RECORDED DATA ▸
* * * * *

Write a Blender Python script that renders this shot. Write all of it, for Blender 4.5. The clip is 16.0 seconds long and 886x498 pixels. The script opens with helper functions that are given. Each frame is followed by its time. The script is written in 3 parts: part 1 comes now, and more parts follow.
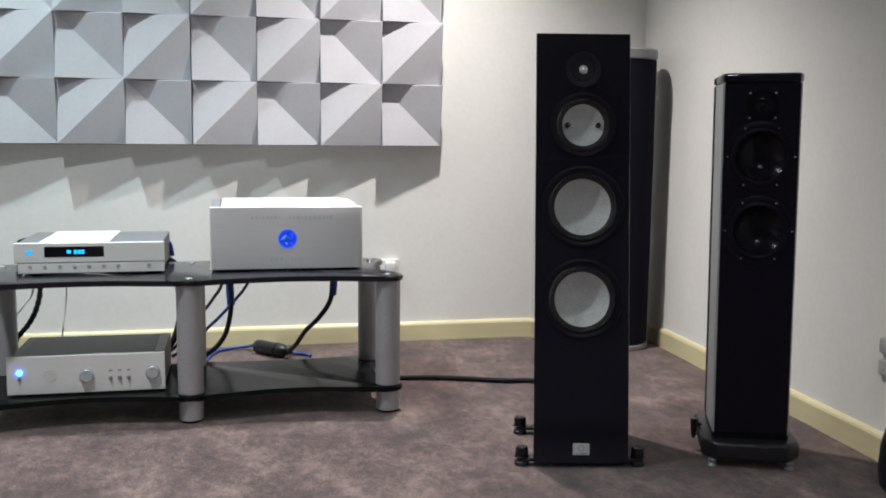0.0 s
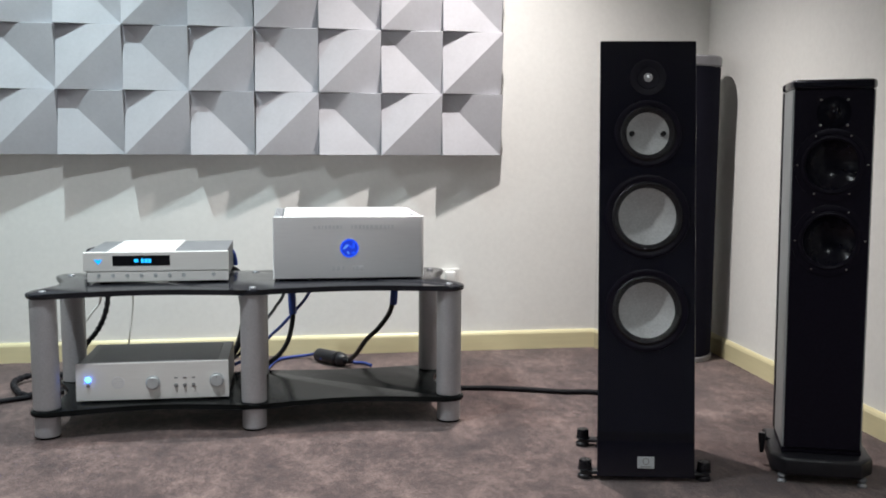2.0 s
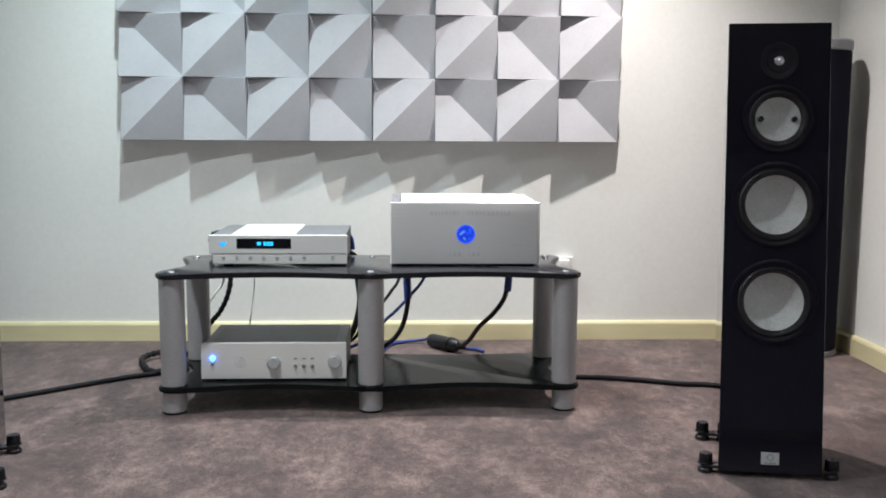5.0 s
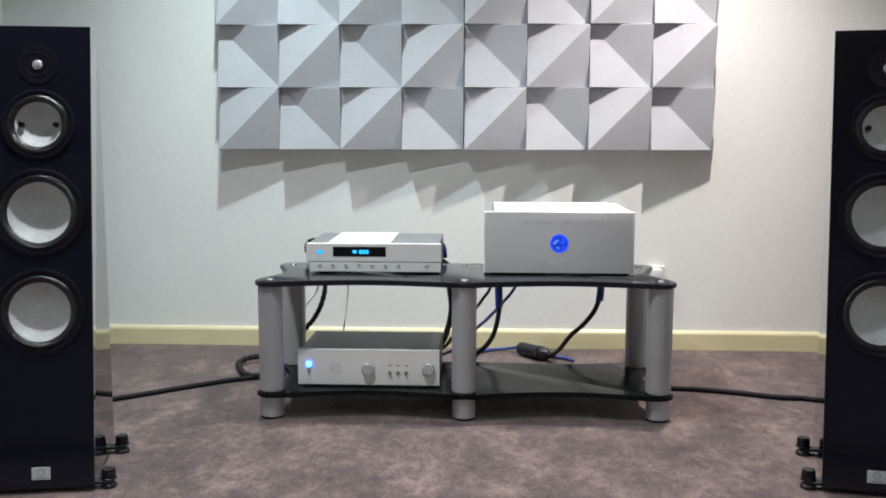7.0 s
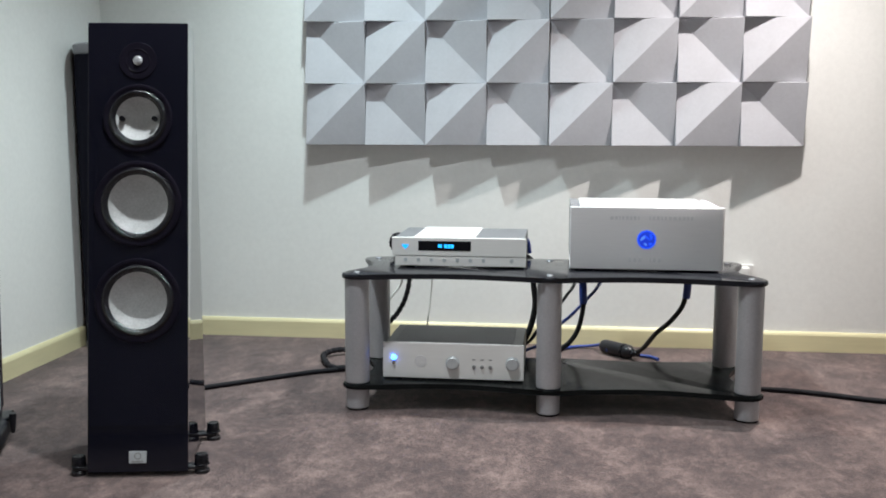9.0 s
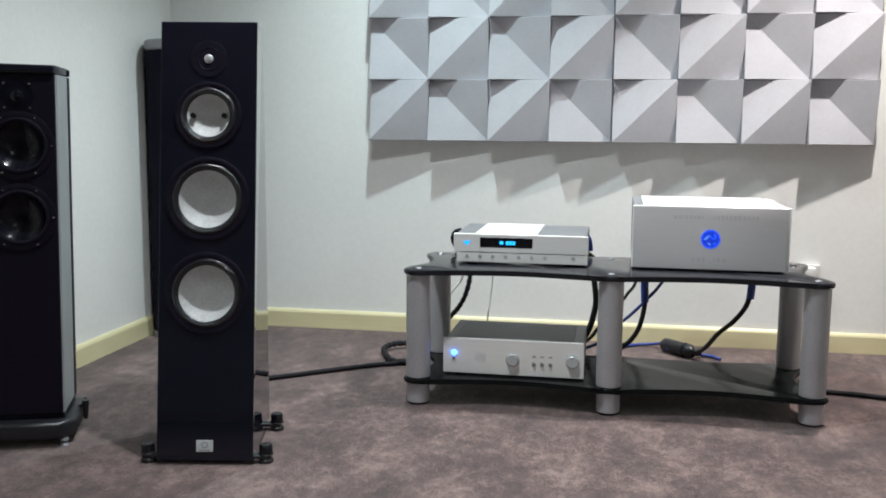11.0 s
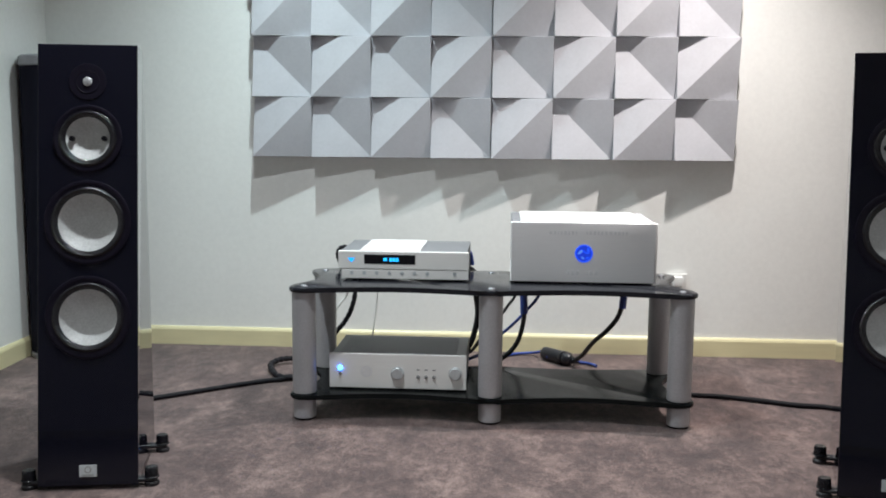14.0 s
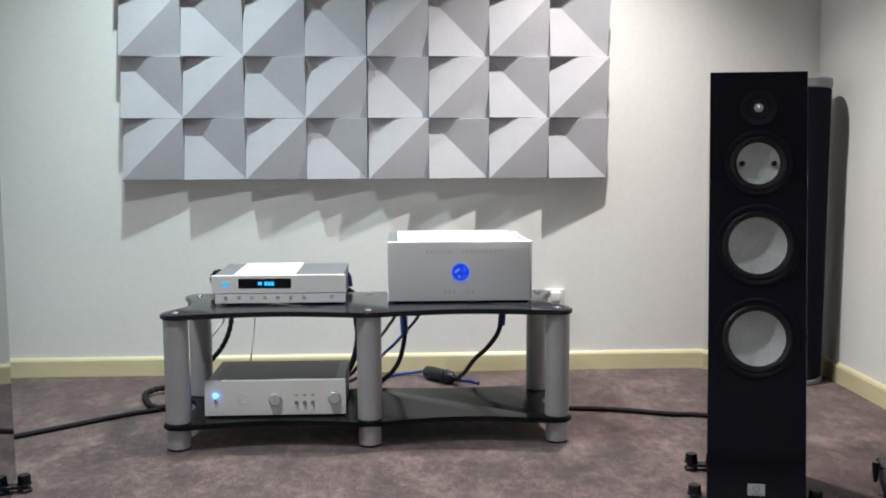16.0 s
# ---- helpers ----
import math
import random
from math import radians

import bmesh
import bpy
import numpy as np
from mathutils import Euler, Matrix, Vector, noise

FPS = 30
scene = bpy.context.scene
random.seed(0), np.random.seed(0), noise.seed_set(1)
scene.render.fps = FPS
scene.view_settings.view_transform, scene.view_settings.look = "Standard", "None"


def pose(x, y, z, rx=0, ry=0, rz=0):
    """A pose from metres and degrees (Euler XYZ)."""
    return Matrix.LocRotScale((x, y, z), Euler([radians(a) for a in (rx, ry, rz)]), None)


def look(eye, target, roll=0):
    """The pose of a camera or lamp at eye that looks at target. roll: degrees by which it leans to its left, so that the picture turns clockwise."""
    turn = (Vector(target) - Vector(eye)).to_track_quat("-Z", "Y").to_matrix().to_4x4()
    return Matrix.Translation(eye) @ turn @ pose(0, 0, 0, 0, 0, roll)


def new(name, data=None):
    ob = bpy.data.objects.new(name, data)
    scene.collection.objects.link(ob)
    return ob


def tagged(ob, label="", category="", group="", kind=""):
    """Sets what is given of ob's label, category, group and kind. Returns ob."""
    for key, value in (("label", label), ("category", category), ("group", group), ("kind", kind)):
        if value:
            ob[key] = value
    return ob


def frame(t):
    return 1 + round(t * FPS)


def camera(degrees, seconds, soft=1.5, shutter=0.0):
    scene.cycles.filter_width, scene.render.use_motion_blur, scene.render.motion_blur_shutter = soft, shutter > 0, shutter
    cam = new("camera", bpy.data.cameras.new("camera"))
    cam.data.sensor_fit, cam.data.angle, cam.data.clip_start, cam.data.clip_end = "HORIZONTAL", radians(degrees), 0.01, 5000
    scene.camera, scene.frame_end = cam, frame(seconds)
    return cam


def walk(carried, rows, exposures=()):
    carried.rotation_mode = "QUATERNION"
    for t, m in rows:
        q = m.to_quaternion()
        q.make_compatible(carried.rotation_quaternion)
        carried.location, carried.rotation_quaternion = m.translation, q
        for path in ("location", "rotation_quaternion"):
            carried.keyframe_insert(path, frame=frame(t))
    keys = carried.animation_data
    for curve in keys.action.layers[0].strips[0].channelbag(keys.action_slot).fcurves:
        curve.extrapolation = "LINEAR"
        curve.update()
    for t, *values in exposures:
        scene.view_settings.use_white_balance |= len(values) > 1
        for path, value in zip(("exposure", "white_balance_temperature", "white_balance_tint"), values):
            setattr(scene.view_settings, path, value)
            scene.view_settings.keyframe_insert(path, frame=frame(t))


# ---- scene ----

* * * * *

EXERCISE DIRECTIONS ▸ How many of the lines above include the string "import"? Reply with the number by itself.

EXERCISE RESPONSE ▸ 7